- [SET PROBLEM] Which lines in the records below contain the word "that"? Copy each one out.

- [EXTRACTED INFORMATION]
:::::
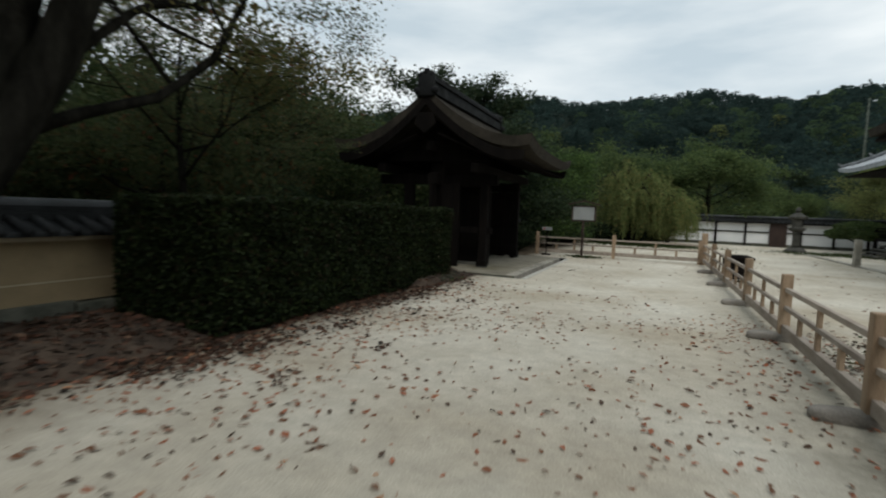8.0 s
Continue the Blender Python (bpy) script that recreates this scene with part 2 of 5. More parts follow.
def bed_dirt_and_shade(m):
    """Brown dirt carried out of the beds in uneven drifts, with tree shade painted into the same darkening."""
    n, l = m.node_tree.nodes, m.node_tree.links
    b = n["Principled BSDF"]
    was = b.inputs["Base Color"].links[0].from_socket
    tc, sep, noi = n.new("ShaderNodeTexCoord"), n.new("ShaderNodeSeparateXYZ"), n.new("ShaderNodeTexNoise")
    noi.inputs["Scale"].default_value, noi.inputs["Detail"].default_value, noi.inputs["Roughness"].default_value = 1.1, 9, 0.72
    l.new(tc.outputs["Object"], sep.inputs[0])
    l.new(tc.outputs["Object"], noi.inputs["Vector"])
    def band(axis, a, c):
        mr = n.new("ShaderNodeMapRange")
        mr.inputs["From Min"].default_value, mr.inputs["From Max"].default_value = a, c
        l.new(sep.outputs[axis], mr.inputs["Value"])
        return mr.outputs["Result"]
    top = n.new("ShaderNodeMath")
    top.operation = "MAXIMUM"
    # the long fade in Y also paints the trees' shade onto the gravel
    l.new(band("Y", 1.0, -9.3), top.inputs[0])
    l.new(band("X", -6.6, -8.6), top.inputs[1])
    diag = n.new("ShaderNodeMath")
    l.new(sep.outputs["X"], diag.inputs[0])
    l.new(sep.outputs["Y"], diag.inputs[1])
    # south-west corner: more dirt, and canopy shade put into the colour
    corner = n.new("ShaderNodeMapRange")
    corner.inputs["From Min"].default_value, corner.inputs["From Max"].default_value = -5.0, -13.5
    l.new(diag.outputs[0], corner.inputs["Value"])
    south_west, top = top, n.new("ShaderNodeMath")
    top.operation = "MAXIMUM"
    l.new(south_west.outputs[0], top.inputs[0])
    l.new(corner.outputs["Result"], top.inputs[1])
    less = n.new("ShaderNodeMath")
    less.operation = "MULTIPLY_ADD"
    less.inputs[1].default_value, less.inputs[2].default_value = 2.6, -1.25
    l.new(noi.outputs["Fac"], less.inputs[0])
    both = n.new("ShaderNodeMath")
    both.operation = "MULTIPLY_ADD"
    both.inputs[1].default_value = 1.9
    l.new(top.outputs[0], both.inputs[0])
    l.new(less.outputs[0], both.inputs[2])
    gate_ = n.new("ShaderNodeMath")
    gate_.operation, gate_.use_clamp = "MULTIPLY", True
    l.new(both.outputs[0], gate_.inputs[0])
    l.new(top.outputs[0], gate_.inputs[1])
    mix = n.new("ShaderNodeMixRGB")
    mix.inputs["Color2"].default_value = (0.098, 0.075, 0.049, 1)
    l.new(gate_.outputs[0], mix.inputs["Fac"])
    l.new(was, mix.inputs["Color1"])
    l.new(mix.outputs["Color"], b.inputs["Base Color"])


bed_dirt_and_shade(M_GROUND)


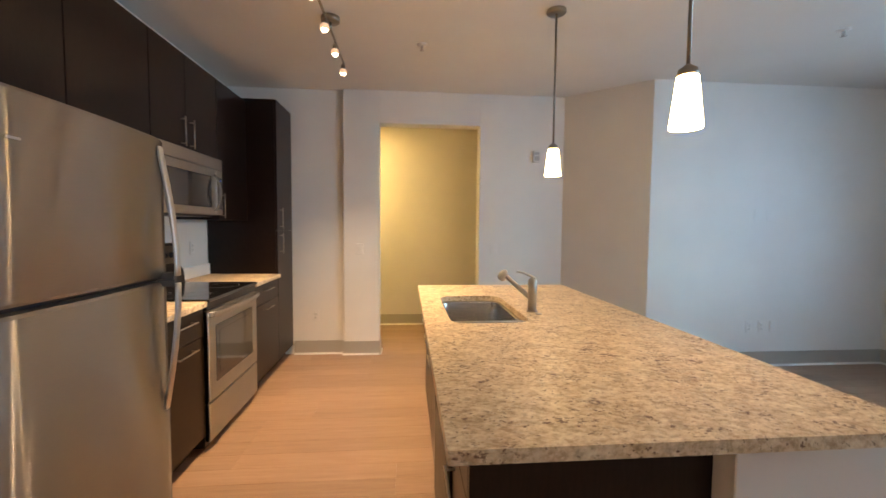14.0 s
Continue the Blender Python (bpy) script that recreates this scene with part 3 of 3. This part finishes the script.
def front(parent, name, x, out, y0, y1, z0, z1, handle=None, gap=0.0018):
    """A slab front on the plane x facing along out, with its pull."""
    f = part(name, block(x, x + out * 0.019, y0 + gap, y1 - gap, z0 + gap, z1 - gap, bevel=0.0012), M_DARK, parent)
    if handle:
        ends, y, z, length = handle
        pull(f, (x + out * 0.019, y, z), length, (0, 1, 0) if ends == "h" else (0, 0, 1), (out, 0, 0))
    return f


XK = -0.40  # kitchen wall
XF = -1.00  # plane of the lower carcasses


def base_unit(y0, y1, label):
    t = thing("base_cabinet", (-0.7, (y0 + y1) / 2, 0), label, "cabinet")
    part("body", block(XK - 0.002, XF, y0, y1, 0.10, 0.874), M_DARK, t)
    part("toe_kick", block(XK - 0.01, XF + 0.065, y0, y1, 0.0, 0.10), M_IRON, t)
    return t


u = base_unit(-1.572, -0.935, "dark espresso base cabinet with a drawer beside the range")
front(u, "drawer", XF, -1, -1.572, -0.935, 0.705, 0.872, ("h", -1.355, 0.812, 0.20))
front(u, "door", XF, -1, -1.572, -0.935, 0.102, 0.703, ("h", -1.355, 0.655, 0.20))
u = base_unit(-2.958, -2.352, "dark espresso base cabinet with a drawer beside the pantry cabinet")
front(u, "drawer", XF, -1, -2.958, -2.352, 0.705, 0.872, ("h", -2.655, 0.812, 0.20))
front(u, "door", XF, -1, -2.958, -2.352, 0.102, 0.703, ("h", -2.655, 0.655, 0.20))

for y0, y1 in ((-1.568, -0.93), (-2.958, -2.352)):
    t = thing("countertop", (-0.7, (y0 + y1) / 2, 0.876), "speckled beige granite countertop on dark cabinets", "countertop")
    part("slab", block(XK - 0.001, -1.045, y0, y1, 0.876, 0.908, bevel=0.003), M_GRANITE, t)
    part("splash_strip", block(XK - 0.001, XK - 0.020, y0, y1, 0.908, 1.005, bevel=0.002), M_WHITE, t)

t = thing("tall_cabinet", (-0.7, -3.19, 0), "tall dark espresso pantry cabinet with two doors", "cabinet")
part("body", block(XK - 0.002, XF, -3.43, -2.960, 0.10, 2.49), M_DARK, t)
part("toe_kick", block(XK - 0.01, XF + 0.065, -3.43, -2.962, 0, 0.10), M_IRON, t)
front(t, "upper_door", XF, -1, -3.43, -2.960, 1.305, 2.49, ("v", -3.035, 1.42, 0.19))
front(t, "lower_door", XF, -1, -3.43, -2.960, 0.102, 1.303, ("v", -3.035, 1.185, 0.19))

XU = -0.735


def wall_unit(y0, y1, z0, doors, label, z1=2.465):
    t = thing("wall_cabinet", ((XK + XU) / 2, (y0 + y1) / 2, z0), label, "cabinet", "upper kitchen cabinets")
    part("body", block(XK - 0.002, XU, y0, y1, z0, z1), M_DARK, t)
    for a, b, h in doors:
        front(t, "door", XU, -1, a, b, z0 + 0.002, z1, h)


wall_unit(-1.008, -0.125, 1.79, [(-0.566, -0.125, ("v", -0.513, 1.885, 0.19)), (-1.008, -0.566, ("v", -0.619, 1.885, 0.19))],
          "dark espresso wall cabinet with two doors above the fridge")
wall_unit(-1.578, -1.010, 1.395, [(-1.578, -1.010, ("v", -1.522, 1.505, 0.19))], "dark espresso wall cabinet beside the microwave")
wall_unit(-2.390, -1.580, 1.852, [(-1.953, -1.580, ("v", -1.897, 1.957, 0.19)), (-2.390, -1.953, ("v", -2.004, 1.957, 0.19))],
          "dark espresso wall cabinet with two doors above the microwave")
wall_unit(-2.957, -2.392, 1.395, [(-2.957, -2.392, ("v", -2.44, 1.505, 0.19))], "dark espresso wall cabinet beside the tall cabinet")
solid("filler_strip", block(XK - 0.002, XU - 0.015, -0.123, -0.057, 1.79, 2.465), M_DARK, "dark espresso filler strip beside the wall", "panel")


# ---- fridge ----
def build_fridge():
    y0, y1, xf = -0.885, -0.105, -1.145
    t = thing("refrigerator", (-0.8, -0.5, 0), "brushed stainless top-freezer refrigerator with bowed handles", "refrigerator")
    part("body", block(-0.42, xf, y0 + 0.005, y1 - 0.005, 0.03, 1.685, bevel=0.004), M_GREY, t)
    part("base_grille", block(-0.44, xf - 0.01, y0 + 0.02, y1 - 0.02, 0.0, 0.085), M_BLACK, t)

    def door(name, z0, z1):
        q = bmesh.new()
        n, rows = 14, []
        for i in range(n + 1):
            u = i / n
            yy = y0 + (y1 - y0) * u
            e = abs(2 * u - 1)
            bow = 0.018 * (1 - e * e) + (0.030 if e < 0.985 else 0.016)
            rows.append([q.verts.new((xx, yy, zz)) for xx, zz in ((xf - 0.006, z0), (xf - 0.045 - bow + 0.008, z0), (xf - 0.045 - bow, z0 + 0.010),
                                                                   (xf - 0.045 - bow, z1 - 0.010), (xf - 0.045 - bow + 0.008, z1), (xf - 0.006, z1))])
        for r0, r1 in zip(rows, rows[1:]):
            for k in range(6):
                f = q.faces.new((r0[k], r0[(k + 1) % 6], r1[(k + 1) % 6], r1[k]))
                f.smooth = k == 2
        q.faces.new(rows[0]), q.faces.new(rows[-1])
        return part(name, q, M_STEEL, t)
    part("gasket", block(xf + 0.002, xf - 0.03, y0 + 0.012, y1 - 0.012, 0.09, 1.68), M_BLACK, t)
    up, low = door("freezer_door", 1.145, 1.700), door("fridge_door", 0.088, 1.125)
    hy = y0 + 0.052
    for d, za, zb in ((up, 1.665, 1.150), (low, 0.60, 1.120)):
        pts = []
        for i in range(15):
            u = i / 14
            pts.append((xf - 0.078 - 0.058 * math.sin(u * math.pi * 0.5), hy, za + (zb - za) * u))
        part("handle", sweep(bmesh.new(), pts, (0, 1, 0), 0.0165, 0.006), M_HANDLE, d, "flat satin steel handle")
        part("bracket", block(xf - 0.06, xf - 0.128, hy - 0.011, hy + 0.011, zb - 0.014, zb + 0.014, bevel=0.003), M_GREY, d)
    part("badge", block(xf - 0.088, xf - 0.0905, y1 - 0.13, y1 - 0.09, 1.566, 1.572), M_LENS, up, "small plain metal badge")


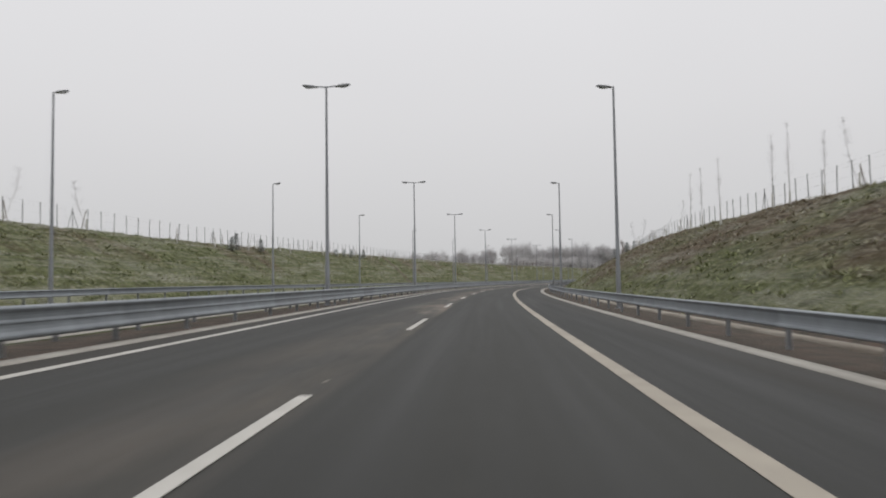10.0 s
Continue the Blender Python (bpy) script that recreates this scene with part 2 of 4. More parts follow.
def road_paint(name="road_paint", low=(0.41, 0.393, 0.352), high=(0.53, 0.512, 0.468)):
    m, n, k, b = material(name, 0.65)
    uv = n.new("ShaderNodeTexCoord").outputs["Object"]
    worn = noise_node(n, k, uv, 14.0, 5, 0.7)
    soft = noise_node(n, k, uv, 0.8, 4)
    col = ramp_node(n, k, soft, [(0.3, low), (0.7, high)])
    col = mixc(n, k, grey_ramp(n, k, worn, 0.58, 0.72, 0, 0.6), col, (0.20, 0.19, 0.17))
    k.new(col, b.inputs["Base Color"])
    bump(n, k, b, worn, 0.2, 0.004)
    return m


def concrete(name, base, dark, scale=0.6, streaks=False, joint=0.0):
    m, n, k, b = material(name, 0.85)
    obj = n.new("ShaderNodeTexCoord").outputs["Object"]
    a = noise_node(n, k, obj, scale, 6, 0.65)
    c = noise_node(n, k, obj, scale * 22, 4, 0.6)
    col = ramp_node(n, k, a, [(0.3, dark), (0.68, base)])
    if streaks:
        w = noise_node(n, k, obj, 1.0, 5, 0.6, (2.2, 2.2, 0.10))
        col = mixc(n, k, grey_ramp(n, k, w, 0.5, 0.75, 0, 0.55), col, tuple(x * 0.5 for x in dark))
    col = mixc(n, k, grey_ramp(n, k, c, 0.5, 0.8, 0, 0.4), col, tuple(x * 0.7 for x in dark))
    k.new(col, b.inputs["Base Color"])
    bump(n, k, b, c, 0.3, 0.008)
    return m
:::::
- [RESPONSE]
Continue the Blender Python (bpy) script that recreates this scene with part 2 of 5. More parts follow.
Continue the Blender Python (bpy) script that recreates this scene with part 3 of 3. This part finishes the script.
Continue the Blender Python (bpy) script that recreates this scene with part 2 of 4. More parts follow.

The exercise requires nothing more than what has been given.